## Exercise directions:
Without the pictures, set down the records below word for word.

::::

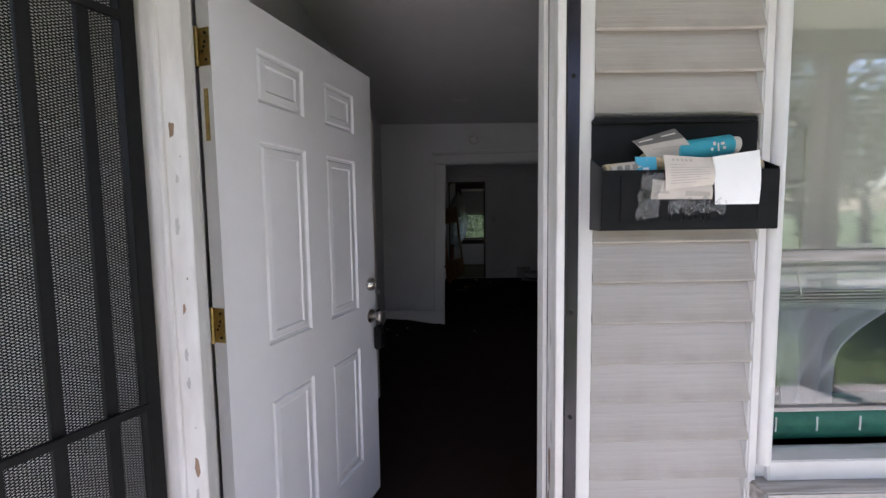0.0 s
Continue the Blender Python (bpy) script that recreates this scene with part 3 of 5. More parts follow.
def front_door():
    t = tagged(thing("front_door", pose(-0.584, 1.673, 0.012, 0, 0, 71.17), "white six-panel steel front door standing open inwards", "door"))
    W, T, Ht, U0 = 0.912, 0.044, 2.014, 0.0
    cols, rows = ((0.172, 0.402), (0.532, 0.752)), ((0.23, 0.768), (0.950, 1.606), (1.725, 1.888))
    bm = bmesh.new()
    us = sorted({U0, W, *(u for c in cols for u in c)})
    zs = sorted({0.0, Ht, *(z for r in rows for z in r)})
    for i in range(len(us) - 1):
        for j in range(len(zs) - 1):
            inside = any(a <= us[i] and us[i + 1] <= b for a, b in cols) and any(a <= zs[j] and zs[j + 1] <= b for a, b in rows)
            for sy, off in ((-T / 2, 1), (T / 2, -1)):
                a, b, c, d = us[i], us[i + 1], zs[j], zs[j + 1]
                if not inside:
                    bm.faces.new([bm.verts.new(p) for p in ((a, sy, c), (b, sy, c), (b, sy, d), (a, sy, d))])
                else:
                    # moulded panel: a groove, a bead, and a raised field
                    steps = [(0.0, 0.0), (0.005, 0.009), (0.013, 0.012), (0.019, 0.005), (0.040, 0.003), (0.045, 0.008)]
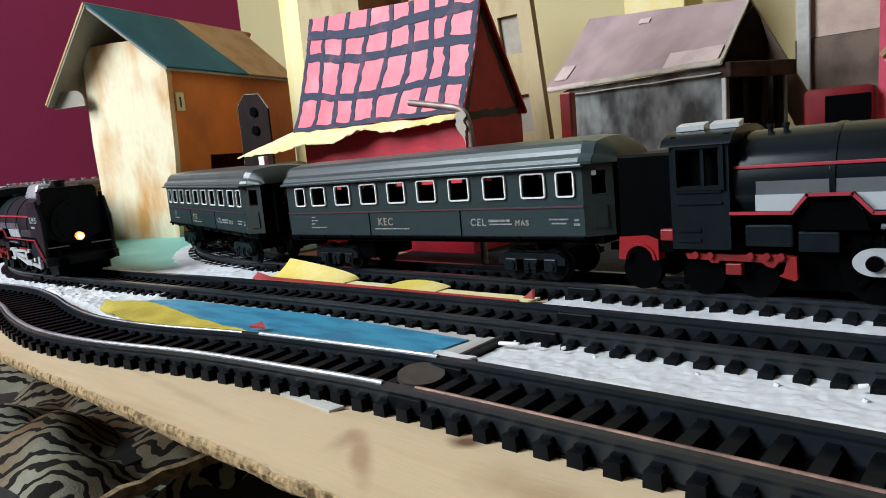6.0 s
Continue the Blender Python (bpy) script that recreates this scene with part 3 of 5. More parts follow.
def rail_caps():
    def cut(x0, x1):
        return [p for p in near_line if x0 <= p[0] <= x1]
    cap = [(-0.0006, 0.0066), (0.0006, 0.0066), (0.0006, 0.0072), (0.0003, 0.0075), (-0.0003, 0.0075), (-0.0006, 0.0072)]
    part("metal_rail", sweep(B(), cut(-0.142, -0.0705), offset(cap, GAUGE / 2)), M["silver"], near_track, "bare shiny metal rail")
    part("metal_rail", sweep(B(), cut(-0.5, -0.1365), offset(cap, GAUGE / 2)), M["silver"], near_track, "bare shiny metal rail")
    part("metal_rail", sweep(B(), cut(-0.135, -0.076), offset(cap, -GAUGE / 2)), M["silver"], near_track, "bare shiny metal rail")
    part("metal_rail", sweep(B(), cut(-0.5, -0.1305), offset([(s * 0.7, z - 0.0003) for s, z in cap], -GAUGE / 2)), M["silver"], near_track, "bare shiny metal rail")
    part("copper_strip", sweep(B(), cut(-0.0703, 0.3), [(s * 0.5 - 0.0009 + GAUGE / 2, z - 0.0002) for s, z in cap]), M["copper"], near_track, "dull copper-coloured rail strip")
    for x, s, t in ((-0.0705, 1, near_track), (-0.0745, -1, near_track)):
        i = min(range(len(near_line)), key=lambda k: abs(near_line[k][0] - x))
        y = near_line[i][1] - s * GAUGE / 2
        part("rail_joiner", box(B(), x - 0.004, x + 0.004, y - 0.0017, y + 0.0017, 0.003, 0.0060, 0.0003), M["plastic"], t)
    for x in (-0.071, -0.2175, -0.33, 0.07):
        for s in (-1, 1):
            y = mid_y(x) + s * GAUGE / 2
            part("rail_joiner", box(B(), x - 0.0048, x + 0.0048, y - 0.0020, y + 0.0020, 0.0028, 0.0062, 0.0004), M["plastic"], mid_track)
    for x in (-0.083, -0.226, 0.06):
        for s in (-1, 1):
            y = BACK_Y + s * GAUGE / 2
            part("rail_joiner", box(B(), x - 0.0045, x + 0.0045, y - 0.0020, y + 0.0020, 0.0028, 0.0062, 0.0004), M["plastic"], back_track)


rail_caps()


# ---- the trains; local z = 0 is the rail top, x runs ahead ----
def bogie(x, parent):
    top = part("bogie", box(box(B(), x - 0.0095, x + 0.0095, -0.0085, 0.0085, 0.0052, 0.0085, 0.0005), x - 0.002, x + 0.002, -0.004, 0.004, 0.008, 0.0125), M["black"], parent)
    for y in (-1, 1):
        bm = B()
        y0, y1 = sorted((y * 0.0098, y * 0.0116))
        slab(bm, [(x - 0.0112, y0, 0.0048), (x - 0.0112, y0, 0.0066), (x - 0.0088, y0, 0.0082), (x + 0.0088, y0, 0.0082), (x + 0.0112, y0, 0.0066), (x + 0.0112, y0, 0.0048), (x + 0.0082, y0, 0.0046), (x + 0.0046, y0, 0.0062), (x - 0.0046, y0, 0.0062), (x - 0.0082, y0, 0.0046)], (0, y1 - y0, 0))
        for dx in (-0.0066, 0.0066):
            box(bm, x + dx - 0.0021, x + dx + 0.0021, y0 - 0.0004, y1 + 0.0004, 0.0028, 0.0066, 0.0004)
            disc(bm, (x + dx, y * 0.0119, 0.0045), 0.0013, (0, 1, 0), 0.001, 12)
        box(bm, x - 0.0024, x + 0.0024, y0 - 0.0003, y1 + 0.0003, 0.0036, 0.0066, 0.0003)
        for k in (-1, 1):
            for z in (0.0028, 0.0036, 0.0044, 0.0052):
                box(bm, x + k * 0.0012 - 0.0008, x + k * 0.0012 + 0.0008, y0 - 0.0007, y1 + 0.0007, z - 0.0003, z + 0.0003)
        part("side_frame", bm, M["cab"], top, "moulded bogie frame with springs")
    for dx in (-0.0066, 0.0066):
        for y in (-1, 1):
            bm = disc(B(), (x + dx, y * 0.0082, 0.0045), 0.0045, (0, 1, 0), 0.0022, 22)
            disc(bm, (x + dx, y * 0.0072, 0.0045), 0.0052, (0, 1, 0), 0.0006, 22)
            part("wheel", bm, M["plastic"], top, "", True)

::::

## Written answer:
0.0 s
Continue the Blender Python (bpy) script that recreates this scene with part 3 of 5. More parts follow.
def front_door():
    t = tagged(thing("front_door", pose(-0.584, 1.673, 0.012, 0, 0, 71.17), "white six-panel steel front door standing open inwards", "door"))
    W, T, Ht, U0 = 0.912, 0.044, 2.014, 0.0
    cols, rows = ((0.172, 0.402), (0.532, 0.752)), ((0.23, 0.768), (0.950, 1.606), (1.725, 1.888))
    bm = bmesh.new()
    us = sorted({U0, W, *(u for c in cols for u in c)})
    zs = sorted({0.0, Ht, *(z for r in rows for z in r)})
    for i in range(len(us) - 1):
        for j in range(len(zs) - 1):
            inside = any(a <= us[i] and us[i + 1] <= b for a, b in cols) and any(a <= zs[j] and zs[j + 1] <= b for a, b in rows)
            for sy, off in ((-T / 2, 1), (T / 2, -1)):
                a, b, c, d = us[i], us[i + 1], zs[j], zs[j + 1]
                if not inside:
                    bm.faces.new([bm.verts.new(p) for p in ((a, sy, c), (b, sy, c), (b, sy, d), (a, sy, d))])
                else:
                    # moulded panel: a groove, a bead, and a raised field
                    steps = [(0.0, 0.0), (0.005, 0.009), (0.013, 0.012), (0.019, 0.005), (0.040, 0.003), (0.045, 0.008)]
6.0 s
Continue the Blender Python (bpy) script that recreates this scene with part 3 of 5. More parts follow.
def rail_caps():
    def cut(x0, x1):
        return [p for p in near_line if x0 <= p[0] <= x1]
    cap = [(-0.0006, 0.0066), (0.0006, 0.0066), (0.0006, 0.0072), (0.0003, 0.0075), (-0.0003, 0.0075), (-0.0006, 0.0072)]
    part("metal_rail", sweep(B(), cut(-0.142, -0.0705), offset(cap, GAUGE / 2)), M["silver"], near_track, "bare shiny metal rail")
    part("metal_rail", sweep(B(), cut(-0.5, -0.1365), offset(cap, GAUGE / 2)), M["silver"], near_track, "bare shiny metal rail")
    part("metal_rail", sweep(B(), cut(-0.135, -0.076), offset(cap, -GAUGE / 2)), M["silver"], near_track, "bare shiny metal rail")
    part("metal_rail", sweep(B(), cut(-0.5, -0.1305), offset([(s * 0.7, z - 0.0003) for s, z in cap], -GAUGE / 2)), M["silver"], near_track, "bare shiny metal rail")
    part("copper_strip", sweep(B(), cut(-0.0703, 0.3), [(s * 0.5 - 0.0009 + GAUGE / 2, z - 0.0002) for s, z in cap]), M["copper"], near_track, "dull copper-coloured rail strip")
    for x, s, t in ((-0.0705, 1, near_track), (-0.0745, -1, near_track)):
        i = min(range(len(near_line)), key=lambda k: abs(near_line[k][0] - x))
        y = near_line[i][1] - s * GAUGE / 2
        part("rail_joiner", box(B(), x - 0.004, x + 0.004, y - 0.0017, y + 0.0017, 0.003, 0.0060, 0.0003), M["plastic"], t)
    for x in (-0.071, -0.2175, -0.33, 0.07):
        for s in (-1, 1):
            y = mid_y(x) + s * GAUGE / 2
            part("rail_joiner", box(B(), x - 0.0048, x + 0.0048, y - 0.0020, y + 0.0020, 0.0028, 0.0062, 0.0004), M["plastic"], mid_track)
    for x in (-0.083, -0.226, 0.06):
        for s in (-1, 1):
            y = BACK_Y + s * GAUGE / 2
            part("rail_joiner", box(B(), x - 0.0045, x + 0.0045, y - 0.0020, y + 0.0020, 0.0028, 0.0062, 0.0004), M["plastic"], back_track)


rail_caps()


# ---- the trains; local z = 0 is the rail top, x runs ahead ----
def bogie(x, parent):
    top = part("bogie", box(box(B(), x - 0.0095, x + 0.0095, -0.0085, 0.0085, 0.0052, 0.0085, 0.0005), x - 0.002, x + 0.002, -0.004, 0.004, 0.008, 0.0125), M["black"], parent)
    for y in (-1, 1):
        bm = B()
        y0, y1 = sorted((y * 0.0098, y * 0.0116))
        slab(bm, [(x - 0.0112, y0, 0.0048), (x - 0.0112, y0, 0.0066), (x - 0.0088, y0, 0.0082), (x + 0.0088, y0, 0.0082), (x + 0.0112, y0, 0.0066), (x + 0.0112, y0, 0.0048), (x + 0.0082, y0, 0.0046), (x + 0.0046, y0, 0.0062), (x - 0.0046, y0, 0.0062), (x - 0.0082, y0, 0.0046)], (0, y1 - y0, 0))
        for dx in (-0.0066, 0.0066):
            box(bm, x + dx - 0.0021, x + dx + 0.0021, y0 - 0.0004, y1 + 0.0004, 0.0028, 0.0066, 0.0004)
            disc(bm, (x + dx, y * 0.0119, 0.0045), 0.0013, (0, 1, 0), 0.001, 12)
        box(bm, x - 0.0024, x + 0.0024, y0 - 0.0003, y1 + 0.0003, 0.0036, 0.0066, 0.0003)
        for k in (-1, 1):
            for z in (0.0028, 0.0036, 0.0044, 0.0052):
                box(bm, x + k * 0.0012 - 0.0008, x + k * 0.0012 + 0.0008, y0 - 0.0007, y1 + 0.0007, z - 0.0003, z + 0.0003)
        part("side_frame", bm, M["cab"], top, "moulded bogie frame with springs")
    for dx in (-0.0066, 0.0066):
        for y in (-1, 1):
            bm = disc(B(), (x + dx, y * 0.0082, 0.0045), 0.0045, (0, 1, 0), 0.0022, 22)
            disc(bm, (x + dx, y * 0.0072, 0.0045), 0.0052, (0, 1, 0), 0.0006, 22)
            part("wheel", bm, M["plastic"], top, "", True)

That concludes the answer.